Still, out of an abundance of caution, Greater Cincinnati Water Works said Friday they will close Cincinnati water intake and temporarily switch to water reserves before the plume arrives late Saturday or early Sunday.

DeWine stressed they are relying on the very agencies that monitor the Ohio River every single day - and they are saying the water “is OK.”

“The Ohio River is very well monitored. It’s monitored 365 days a year. What started out with the plume could not be seen, I am told, but they could tell there was a little rise in the numbers, not in a dangerous area at all when this started when it moved downstream. Now I am told they cannot find it at all.”

Thirty-eight rail cars on an eastbound general merchandise freight train derailed on the Norfolk Southern Railroad just before 9 p.m. on Feb. 3, according to the National Transportation Safety Board.

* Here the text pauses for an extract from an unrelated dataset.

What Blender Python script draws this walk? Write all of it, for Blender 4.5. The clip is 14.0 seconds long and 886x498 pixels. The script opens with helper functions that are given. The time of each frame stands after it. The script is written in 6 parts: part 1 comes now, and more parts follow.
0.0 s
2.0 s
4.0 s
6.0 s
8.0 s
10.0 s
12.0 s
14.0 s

As a result, a fire ensued which damaged an additional 12 cars.

There were 20 total hazardous material cars in the train consist—11 of which derailed. Here’s a list of the chemicals on board, including cancer-causing vinyl chloride and butyl acrylate, which can cause breathing difficulties in cases of overexposure, according to the NTSB and Ohio Environmental Protection Agency.

The plume of the spilled chemicals killed 3,500 fish in nearby streams, according to the Ohio Department of Natural Resources and then went into the Ohio River.

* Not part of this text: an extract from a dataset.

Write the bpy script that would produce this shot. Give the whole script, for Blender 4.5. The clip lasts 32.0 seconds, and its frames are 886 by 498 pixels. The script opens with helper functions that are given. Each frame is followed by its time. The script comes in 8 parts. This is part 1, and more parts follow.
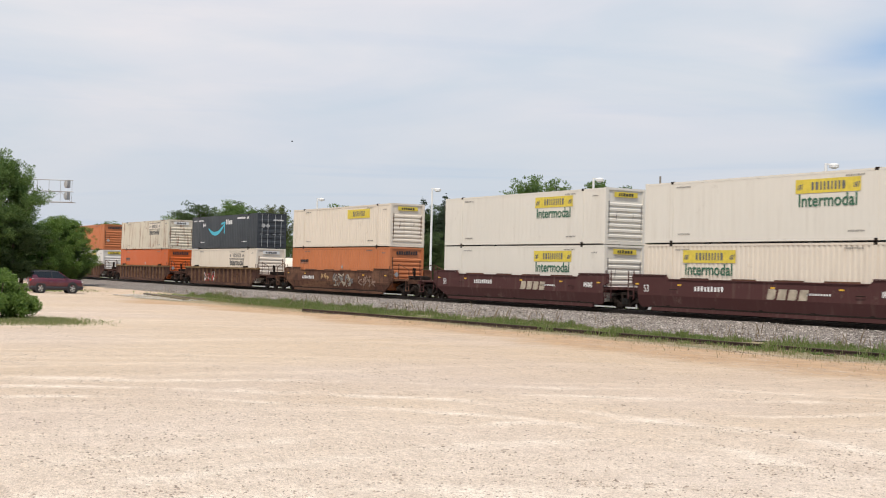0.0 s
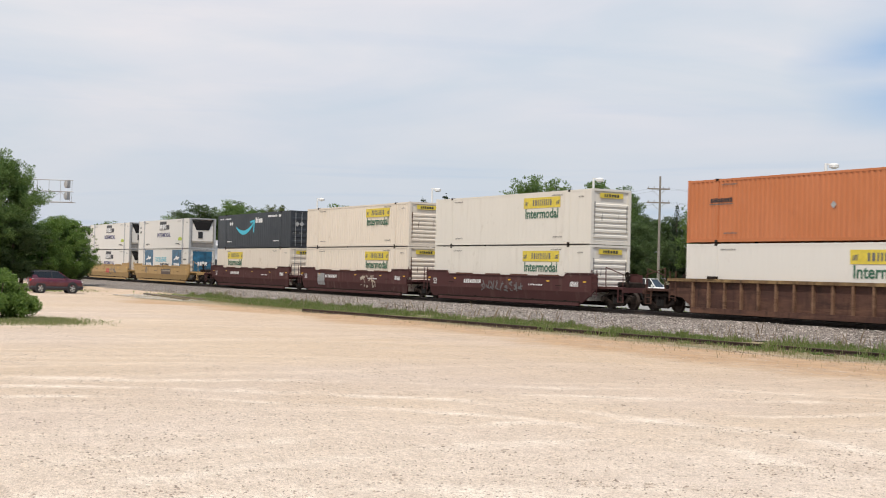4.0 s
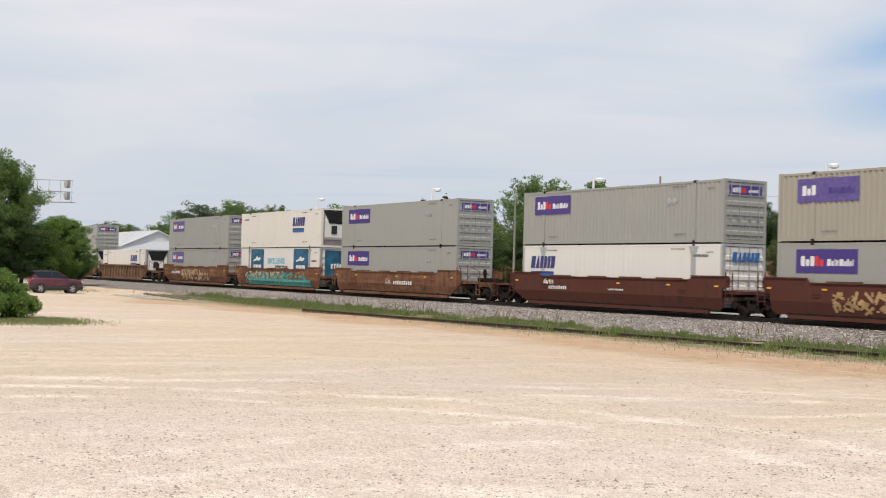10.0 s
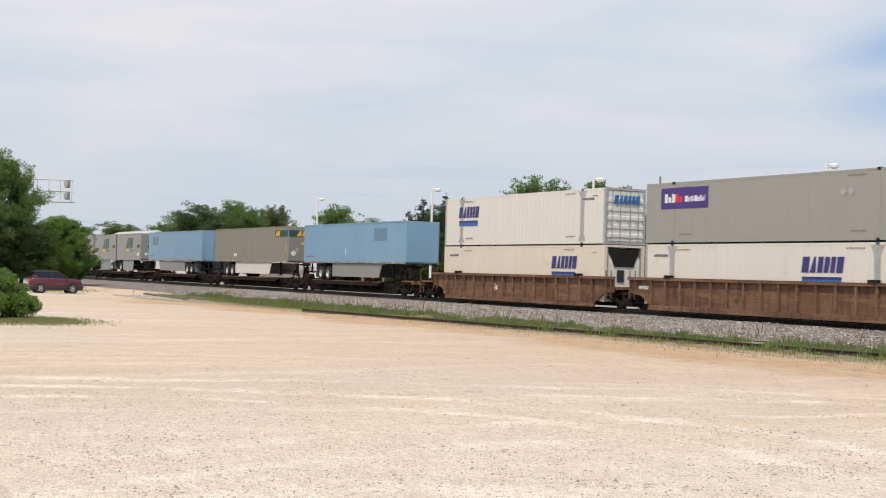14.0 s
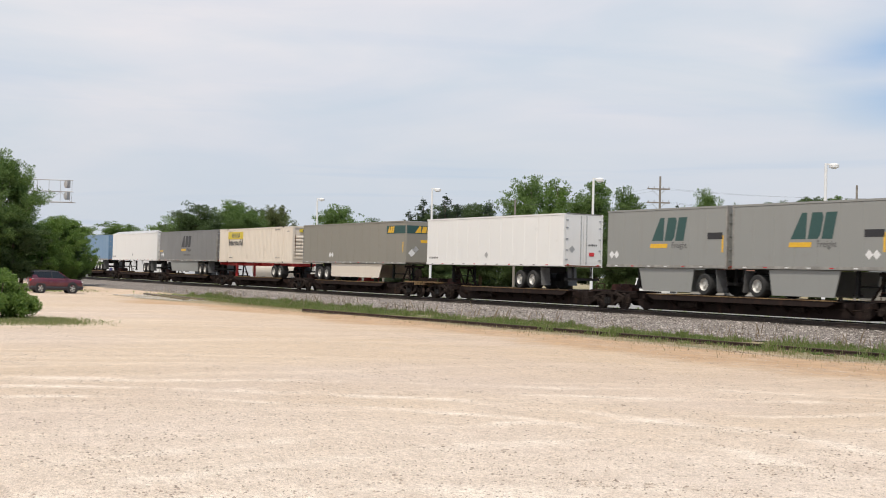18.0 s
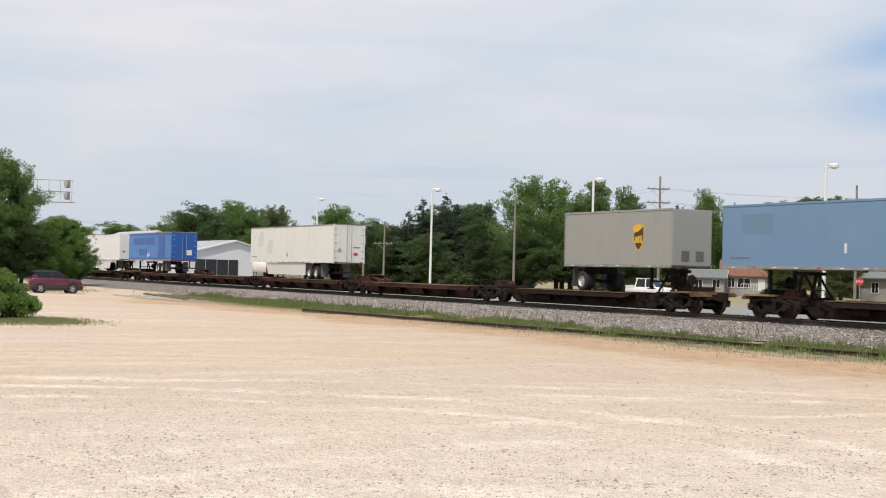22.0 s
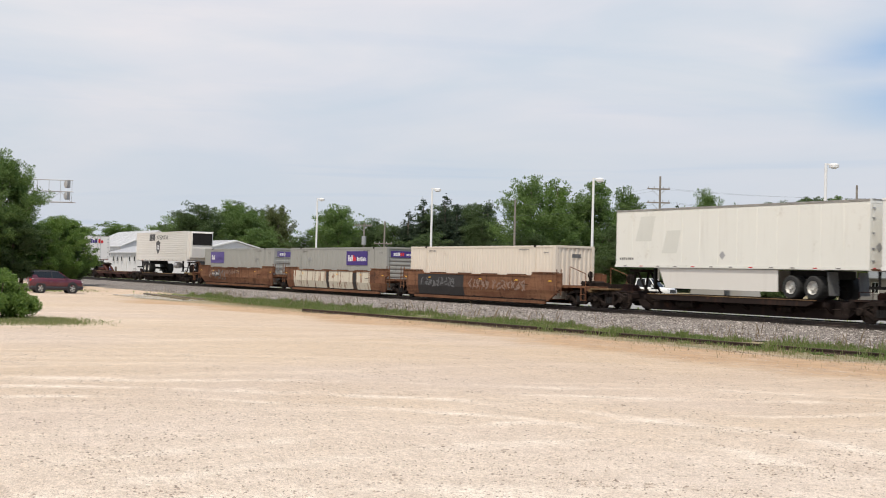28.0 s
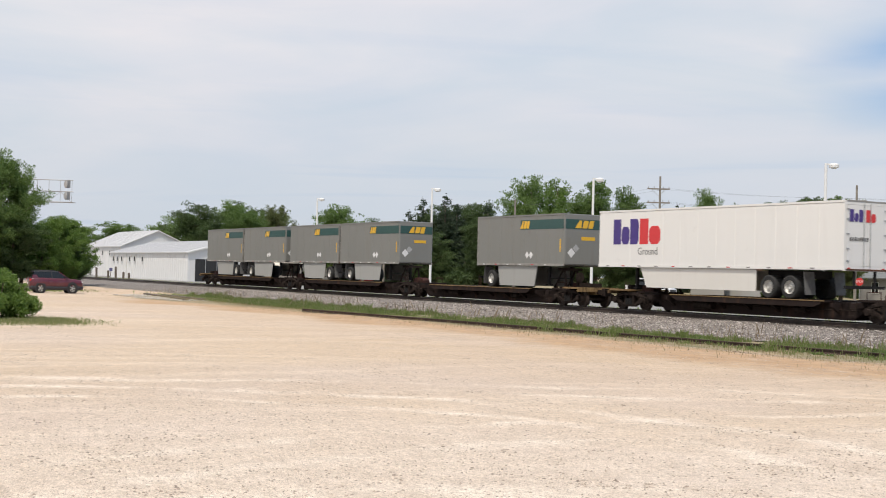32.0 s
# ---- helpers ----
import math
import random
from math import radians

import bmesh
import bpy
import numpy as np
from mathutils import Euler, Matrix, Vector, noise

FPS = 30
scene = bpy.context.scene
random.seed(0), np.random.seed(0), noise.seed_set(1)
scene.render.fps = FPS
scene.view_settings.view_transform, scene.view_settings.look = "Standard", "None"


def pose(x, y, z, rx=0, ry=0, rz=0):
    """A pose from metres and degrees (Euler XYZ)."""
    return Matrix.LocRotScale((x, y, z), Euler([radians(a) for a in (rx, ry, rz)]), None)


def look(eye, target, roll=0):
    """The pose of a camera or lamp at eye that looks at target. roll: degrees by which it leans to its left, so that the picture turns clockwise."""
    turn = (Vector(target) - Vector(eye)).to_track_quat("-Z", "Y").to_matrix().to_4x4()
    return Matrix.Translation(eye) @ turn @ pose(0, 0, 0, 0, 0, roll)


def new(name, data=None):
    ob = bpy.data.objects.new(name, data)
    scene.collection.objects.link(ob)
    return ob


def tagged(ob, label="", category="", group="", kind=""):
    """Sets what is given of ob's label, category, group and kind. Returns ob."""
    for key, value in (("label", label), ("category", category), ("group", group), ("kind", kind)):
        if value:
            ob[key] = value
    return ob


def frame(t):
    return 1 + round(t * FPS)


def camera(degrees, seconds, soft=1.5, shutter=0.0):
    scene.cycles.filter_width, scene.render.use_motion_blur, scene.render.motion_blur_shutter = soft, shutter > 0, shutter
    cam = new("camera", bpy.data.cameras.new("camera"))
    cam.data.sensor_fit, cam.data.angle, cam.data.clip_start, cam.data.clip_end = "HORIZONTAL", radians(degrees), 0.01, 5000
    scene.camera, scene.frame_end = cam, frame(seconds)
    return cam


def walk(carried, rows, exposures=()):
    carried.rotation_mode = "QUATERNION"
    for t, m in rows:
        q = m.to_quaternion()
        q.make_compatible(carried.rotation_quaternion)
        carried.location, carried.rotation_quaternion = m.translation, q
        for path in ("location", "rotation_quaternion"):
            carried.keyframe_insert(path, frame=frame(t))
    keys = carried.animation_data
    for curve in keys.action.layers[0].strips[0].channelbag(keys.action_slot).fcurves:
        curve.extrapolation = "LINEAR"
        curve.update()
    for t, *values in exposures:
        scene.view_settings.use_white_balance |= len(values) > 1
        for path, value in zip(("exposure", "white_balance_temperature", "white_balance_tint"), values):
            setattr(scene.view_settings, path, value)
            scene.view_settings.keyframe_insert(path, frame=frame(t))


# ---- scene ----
# the camera stands still beside a gravel lot, x runs along the track, y away from it, z from the top of the rail
EYE = (0.0, -41.0, 1.594)
YAW, PITCH, ROLL = radians(59.85), radians(1.081), 1.478
AIM = (EYE[0] - math.sin(YAW) * math.cos(PITCH), EYE[1] + math.cos(YAW) * math.cos(PITCH), EYE[2] + math.sin(PITCH))
cam = camera(38.26, 32.0, soft=1.0, shutter=0.1)
walk(cam, [(0, look(EYE, AIM, ROLL)), (32, look(EYE, AIM, ROLL))])
SPEED = 29.0

# ---- world and sun ----
SUN_AZ, SUN_EL = radians(-52), radians(61)      # the sun stands behind the camera, a little to its side
world = bpy.data.worlds.new("sky")
scene.world = world
world.use_nodes = True
wn, wl = world.node_tree.nodes, world.node_tree.links
sky = wn.new("ShaderNodeTexSky")
sky.sky_type, sky.sun_disc = "NISHITA", False
sky.sun_elevation, sky.sun_rotation = SUN_EL, math.pi / 2 - SUN_AZ
sky.air_density, sky.dust_density, sky.ozone_density = 1.0, 1.6, 1.2
wtc = wn.new("ShaderNodeTexCoord")


def sky_noise(stretch, scale, detail, turn, shift):
    mp, no = wn.new("ShaderNodeMapping"), wn.new("ShaderNodeTexNoise")
    mp.inputs["Scale"].default_value, mp.inputs["Location"].default_value = stretch, shift
    mp.inputs["Rotation"].default_value = [radians(q) for q in turn]
    wl.new(wtc.outputs["Generated"], mp.inputs["Vector"])
    no.inputs["Scale"].default_value, no.inputs["Detail"].default_value, no.inputs["Roughness"].default_value, no.inputs["Distortion"].default_value = scale, detail, 0.5, 0.6
    wl.new(mp.outputs["Vector"], no.inputs["Vector"])
    return no.outputs["Fac"]


def sky_range(value, lo, hi, a, b):
    r = wn.new("ShaderNodeMapRange")
    for k, q in (("From Min", lo), ("From Max", hi), ("To Min", a), ("To Max", b)):
        r.inputs[k].default_value = q
    wl.new(value, r.inputs["Value"])
    return r.outputs["Result"]


def sky_mix(fac, a, b):
    x = wn.new("ShaderNodeMix")
    x.data_type = "RGBA"
    wl.new(fac, x.inputs[0])
    for slot, q in ((6, a), (7, b)):
        if isinstance(q, tuple):
            x.inputs[slot].default_value = (*q, 1)
        else:
            wl.new(q, x.inputs[slot])
    return x.outputs[2]


def sky_math(op, a, b):
    x = wn.new("ShaderNodeMath")
    x.operation, x.use_clamp = op, False
    for slot, q in ((0, a), (1, b)):
        if isinstance(q, (int, float)):
            x.inputs[slot].default_value = q
        else:
            wl.new(q, x.inputs[slot])
    return x.outputs[0]


def sky_along(direction):
    d = wn.new("ShaderNodeVectorMath")
    d.operation = "DOT_PRODUCT"
    d.inputs[1].default_value = direction
    wl.new(wtc.outputs["Generated"], d.inputs[0])
    return d.outputs["Value"]


wispy = sky_noise((1.5, 1.5, 7.0), 2.1, 9, (12, -9, 20), (0.4, 0.2, 0.1))
broad_sky = sky_noise((1.0, 1.0, 4.6), 3.4, 7, (8, -6, 0), (2.3, 1.1, 0.7))
threads = sky_noise((1.0, 1.0, 16.0), 2.6, 8, (3, -2, 0), (5.1, 0.3, 2.7))
height, east = sky_along((0, 0, 1)), sky_along((0.502, 0.865, 0))
# the veil of cloud opens towards the east into two ragged lanes of blue
ragged = sky_math("ADD", east, sky_math("MULTIPLY", sky_math("SUBTRACT", wispy, 0.5), 0.16))
opening = sky_range(ragged, 0.262, 0.325, 0.0, 1.0)
slanted = sky_math("ADD", height, sky_math("ADD", sky_math("MULTIPLY", east, -0.12), sky_math("MULTIPLY", sky_math("SUBTRACT", wispy, 0.5), 0.05)))
lane_high = sky_range(sky_math("ABSOLUTE", sky_math("SUBTRACT", slanted, 0.136), 0), 0.003, 0.022, 1.0, 0.0)
lane_low = sky_range(sky_math("ABSOLUTE", sky_math("SUBTRACT", slanted, 0.094), 0), 0.004, 0.026, 0.8, 0.0)
above = sky_range(slanted, 0.165, 0.24, 0.0, 0.9)
lanes = sky_math("MAXIMUM", sky_math("MAXIMUM", lane_high, lane_low), above)
open_part = sky_math("MULTIPLY", opening, sky_math("ADD", sky_math("MULTIPLY", lanes, 0.62), sky_range(slanted, 0.06, 0.09, 0.0, 0.2)))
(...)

No vinyl chloride has been detected in the Ohio River, according to the Ohio EPA, but butyl acrylate was.

Norfolk Southern Railway and Norfolk Southern Corp. face several lawsuits, in the meantime.

Norfolk Southern is the same company working to buy Cincinnati’s municipally owned railway for $1.6 billion.

Most of the litigation against the railroad seeks class-action status with more than $5 million in damages, court records show.

In general, the suits have similar claims of negligence and carelessness that allegedly caused the train derailment and subsequent unleashing of toxic chemicals.

Ohio Attorney General Dave Yost also has threatened to sue the railway, according to a letter his office sent them earlier this week.

“The pollution, which continues to contaminate the area around East Palestine, created a nuisance, damage to natural resources and caused environmental harm,” Yost wrote.

One of the lawsuits, filed Wednesday by the national law firm Morgan & Morgan on behalf of plaintiffs Aysia Canterbury and Lisa Sodergen, alleges the train derailment released 1.1 million pounds of the “cancer-causing vinyl chloride” into the air, “more in the course of a week than all industrial emitters combined did” in 2021.

Attorneys for the railroad moved one of the lawsuits from a state court where it was filed earlier this week to the federal court, where the other litigation was filed.

The attorney denies the railway has a liability, court filings show.

“Although Defendants deny that they are legally liable for any of the claims or theories of recovery as alleged in the Complaint and further deny that Plaintiffs, or any members of the putative class, are legally entitled to any monetary or equitable relief as alleged in the Complaint, the amount in controversy here satisfies the jurisdictional threshold,” wrote one of Norfolk Southern’s attorneys, Scott Clements.